AIM
Identify the lines that contain the word "given" and copy each one.
--- EXERCISE MATERIALS ---
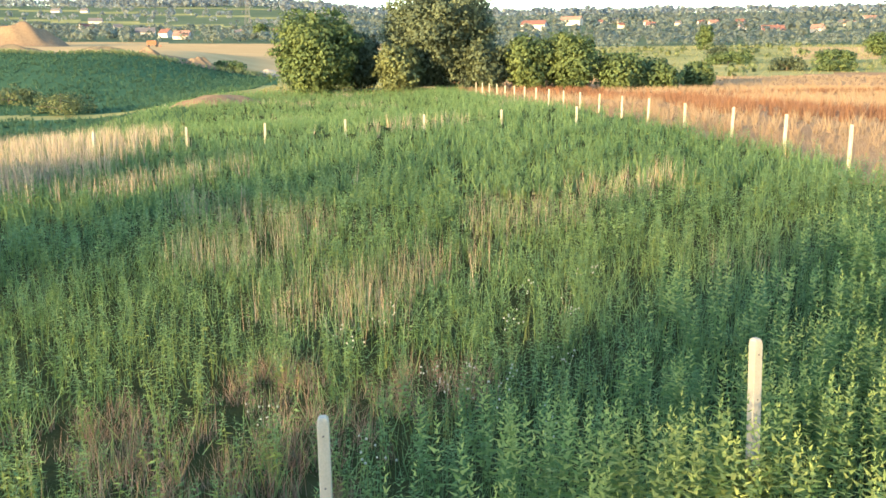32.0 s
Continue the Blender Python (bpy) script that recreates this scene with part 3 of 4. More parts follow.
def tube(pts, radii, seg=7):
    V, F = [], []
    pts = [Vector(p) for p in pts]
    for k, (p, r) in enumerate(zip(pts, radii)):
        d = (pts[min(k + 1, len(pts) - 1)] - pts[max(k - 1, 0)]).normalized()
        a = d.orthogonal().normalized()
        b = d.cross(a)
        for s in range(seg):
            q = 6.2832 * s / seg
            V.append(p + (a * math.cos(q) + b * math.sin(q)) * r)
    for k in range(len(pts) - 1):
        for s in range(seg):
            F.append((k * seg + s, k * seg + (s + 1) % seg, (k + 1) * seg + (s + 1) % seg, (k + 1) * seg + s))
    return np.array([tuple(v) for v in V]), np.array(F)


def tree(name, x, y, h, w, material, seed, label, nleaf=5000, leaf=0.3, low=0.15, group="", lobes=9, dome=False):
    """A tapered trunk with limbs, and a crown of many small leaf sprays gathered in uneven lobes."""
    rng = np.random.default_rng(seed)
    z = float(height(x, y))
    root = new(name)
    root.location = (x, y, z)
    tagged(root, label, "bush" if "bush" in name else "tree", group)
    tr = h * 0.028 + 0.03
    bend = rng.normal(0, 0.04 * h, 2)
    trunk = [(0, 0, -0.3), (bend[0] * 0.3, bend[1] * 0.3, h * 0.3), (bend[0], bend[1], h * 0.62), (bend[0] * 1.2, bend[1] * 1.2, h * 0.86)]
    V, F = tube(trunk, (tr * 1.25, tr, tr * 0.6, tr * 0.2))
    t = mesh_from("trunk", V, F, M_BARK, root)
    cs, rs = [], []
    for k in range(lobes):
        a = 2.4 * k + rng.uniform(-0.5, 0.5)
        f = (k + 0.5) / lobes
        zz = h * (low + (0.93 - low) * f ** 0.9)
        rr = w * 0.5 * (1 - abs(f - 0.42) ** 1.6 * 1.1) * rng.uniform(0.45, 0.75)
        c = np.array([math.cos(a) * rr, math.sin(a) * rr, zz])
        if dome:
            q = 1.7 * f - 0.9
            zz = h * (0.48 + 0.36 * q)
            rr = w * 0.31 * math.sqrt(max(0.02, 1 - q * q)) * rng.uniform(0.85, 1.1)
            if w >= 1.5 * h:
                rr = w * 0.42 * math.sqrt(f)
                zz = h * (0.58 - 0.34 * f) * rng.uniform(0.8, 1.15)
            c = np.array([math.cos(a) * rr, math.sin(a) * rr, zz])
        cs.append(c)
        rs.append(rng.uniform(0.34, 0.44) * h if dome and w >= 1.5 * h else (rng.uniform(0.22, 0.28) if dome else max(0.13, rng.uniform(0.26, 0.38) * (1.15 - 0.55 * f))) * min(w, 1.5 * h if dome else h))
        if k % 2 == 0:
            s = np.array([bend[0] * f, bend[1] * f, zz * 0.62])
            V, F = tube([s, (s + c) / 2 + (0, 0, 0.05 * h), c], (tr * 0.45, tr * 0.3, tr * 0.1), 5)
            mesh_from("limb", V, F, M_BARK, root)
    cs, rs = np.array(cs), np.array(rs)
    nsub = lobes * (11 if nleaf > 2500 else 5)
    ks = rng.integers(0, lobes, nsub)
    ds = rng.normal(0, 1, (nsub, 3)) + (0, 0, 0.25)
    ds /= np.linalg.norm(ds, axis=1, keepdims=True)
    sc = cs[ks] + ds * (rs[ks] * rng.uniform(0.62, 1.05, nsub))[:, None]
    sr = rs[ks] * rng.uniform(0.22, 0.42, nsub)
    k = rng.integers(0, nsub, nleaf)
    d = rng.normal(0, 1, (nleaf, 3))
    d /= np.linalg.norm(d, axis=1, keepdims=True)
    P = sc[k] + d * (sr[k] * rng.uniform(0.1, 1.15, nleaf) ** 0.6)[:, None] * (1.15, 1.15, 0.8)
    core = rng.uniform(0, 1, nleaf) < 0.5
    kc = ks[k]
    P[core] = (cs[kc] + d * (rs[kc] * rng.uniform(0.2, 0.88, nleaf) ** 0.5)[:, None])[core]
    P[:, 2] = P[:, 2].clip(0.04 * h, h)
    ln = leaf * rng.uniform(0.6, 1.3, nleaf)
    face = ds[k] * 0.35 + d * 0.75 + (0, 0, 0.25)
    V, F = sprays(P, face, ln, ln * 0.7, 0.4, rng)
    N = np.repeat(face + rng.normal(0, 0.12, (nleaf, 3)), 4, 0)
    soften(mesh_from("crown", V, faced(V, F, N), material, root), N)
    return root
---
--- EXERCISE MATERIALS ---
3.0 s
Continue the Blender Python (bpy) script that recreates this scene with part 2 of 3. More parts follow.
---
--- EXERCISE MATERIALS ---
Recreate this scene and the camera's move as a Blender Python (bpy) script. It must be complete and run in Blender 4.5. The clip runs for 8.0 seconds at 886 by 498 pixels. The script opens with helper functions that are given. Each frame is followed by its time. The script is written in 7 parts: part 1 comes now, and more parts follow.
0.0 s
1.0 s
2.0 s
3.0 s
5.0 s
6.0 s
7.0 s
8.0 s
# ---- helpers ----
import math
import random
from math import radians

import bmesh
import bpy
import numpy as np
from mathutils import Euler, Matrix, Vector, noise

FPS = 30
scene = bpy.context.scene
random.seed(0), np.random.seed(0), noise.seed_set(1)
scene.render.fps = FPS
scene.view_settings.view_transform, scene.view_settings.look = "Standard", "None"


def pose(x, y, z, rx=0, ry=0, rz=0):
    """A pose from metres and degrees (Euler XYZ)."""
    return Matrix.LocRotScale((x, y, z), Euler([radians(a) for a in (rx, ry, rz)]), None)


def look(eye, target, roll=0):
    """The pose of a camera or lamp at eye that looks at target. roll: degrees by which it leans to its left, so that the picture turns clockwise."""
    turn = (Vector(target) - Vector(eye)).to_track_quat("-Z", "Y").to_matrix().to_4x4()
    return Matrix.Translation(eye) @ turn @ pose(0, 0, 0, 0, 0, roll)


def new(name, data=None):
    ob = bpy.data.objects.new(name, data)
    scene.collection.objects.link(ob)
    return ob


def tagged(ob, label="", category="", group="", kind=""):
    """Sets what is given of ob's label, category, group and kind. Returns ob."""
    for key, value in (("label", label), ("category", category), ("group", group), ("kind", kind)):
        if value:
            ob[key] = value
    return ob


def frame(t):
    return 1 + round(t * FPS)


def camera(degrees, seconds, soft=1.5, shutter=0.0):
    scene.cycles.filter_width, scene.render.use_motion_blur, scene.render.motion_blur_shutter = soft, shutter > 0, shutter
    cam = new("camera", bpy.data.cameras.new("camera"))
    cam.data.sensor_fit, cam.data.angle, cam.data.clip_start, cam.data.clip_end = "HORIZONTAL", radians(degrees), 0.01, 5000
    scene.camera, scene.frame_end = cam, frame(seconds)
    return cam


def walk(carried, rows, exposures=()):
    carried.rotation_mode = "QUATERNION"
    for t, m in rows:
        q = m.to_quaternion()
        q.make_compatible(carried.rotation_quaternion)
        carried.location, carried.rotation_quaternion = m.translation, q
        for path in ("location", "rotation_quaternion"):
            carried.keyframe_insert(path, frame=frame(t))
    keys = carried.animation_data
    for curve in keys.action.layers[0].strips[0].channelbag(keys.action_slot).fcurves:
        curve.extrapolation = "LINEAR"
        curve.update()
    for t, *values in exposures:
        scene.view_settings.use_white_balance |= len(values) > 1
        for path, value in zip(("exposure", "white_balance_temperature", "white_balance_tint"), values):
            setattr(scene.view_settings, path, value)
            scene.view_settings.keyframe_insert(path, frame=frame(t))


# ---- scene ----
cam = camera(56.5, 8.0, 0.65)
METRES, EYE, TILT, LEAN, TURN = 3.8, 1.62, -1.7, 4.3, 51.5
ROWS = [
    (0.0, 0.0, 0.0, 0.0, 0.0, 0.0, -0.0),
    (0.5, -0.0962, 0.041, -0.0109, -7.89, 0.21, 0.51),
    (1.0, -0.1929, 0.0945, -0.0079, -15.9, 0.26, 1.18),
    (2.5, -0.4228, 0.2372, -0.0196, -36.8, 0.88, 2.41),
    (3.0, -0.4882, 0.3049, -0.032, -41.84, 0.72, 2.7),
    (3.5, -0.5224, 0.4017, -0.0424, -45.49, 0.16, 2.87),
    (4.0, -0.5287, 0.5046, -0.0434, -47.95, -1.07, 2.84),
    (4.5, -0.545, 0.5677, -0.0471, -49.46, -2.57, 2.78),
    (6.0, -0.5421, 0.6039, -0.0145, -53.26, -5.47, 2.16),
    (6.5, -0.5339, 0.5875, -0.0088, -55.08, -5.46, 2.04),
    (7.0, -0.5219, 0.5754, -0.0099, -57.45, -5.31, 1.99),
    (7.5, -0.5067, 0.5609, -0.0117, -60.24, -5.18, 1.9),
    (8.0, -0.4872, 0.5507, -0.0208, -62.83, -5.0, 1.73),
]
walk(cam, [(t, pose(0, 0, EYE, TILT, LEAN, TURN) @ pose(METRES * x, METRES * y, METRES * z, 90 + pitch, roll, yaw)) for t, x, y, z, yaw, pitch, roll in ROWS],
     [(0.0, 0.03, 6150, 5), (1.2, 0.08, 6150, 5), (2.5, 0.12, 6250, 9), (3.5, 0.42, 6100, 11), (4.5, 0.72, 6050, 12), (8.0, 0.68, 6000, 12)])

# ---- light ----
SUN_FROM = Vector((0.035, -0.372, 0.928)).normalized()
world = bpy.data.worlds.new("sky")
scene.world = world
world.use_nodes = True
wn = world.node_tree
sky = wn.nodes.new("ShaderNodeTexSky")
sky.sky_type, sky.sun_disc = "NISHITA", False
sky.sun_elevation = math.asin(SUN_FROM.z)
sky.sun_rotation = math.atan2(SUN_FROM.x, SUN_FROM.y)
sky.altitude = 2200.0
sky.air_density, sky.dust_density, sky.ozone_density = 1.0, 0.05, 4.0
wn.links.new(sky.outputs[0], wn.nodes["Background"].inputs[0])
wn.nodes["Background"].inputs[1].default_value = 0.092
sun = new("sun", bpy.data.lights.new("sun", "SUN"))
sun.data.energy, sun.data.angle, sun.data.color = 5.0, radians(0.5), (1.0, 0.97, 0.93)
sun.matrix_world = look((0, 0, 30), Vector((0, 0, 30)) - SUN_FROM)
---
PROBLEM SOLUTION
Recreate this scene and the camera's move as a Blender Python (bpy) script. It must be complete and run in Blender 4.5. The clip runs for 8.0 seconds at 886 by 498 pixels. The script opens with helper functions that are given. Each frame is followed by its time. The script is written in 7 parts: part 1 comes now, and more parts follow.
    """Sets what is given of ob's label, category, group and kind. Returns ob."""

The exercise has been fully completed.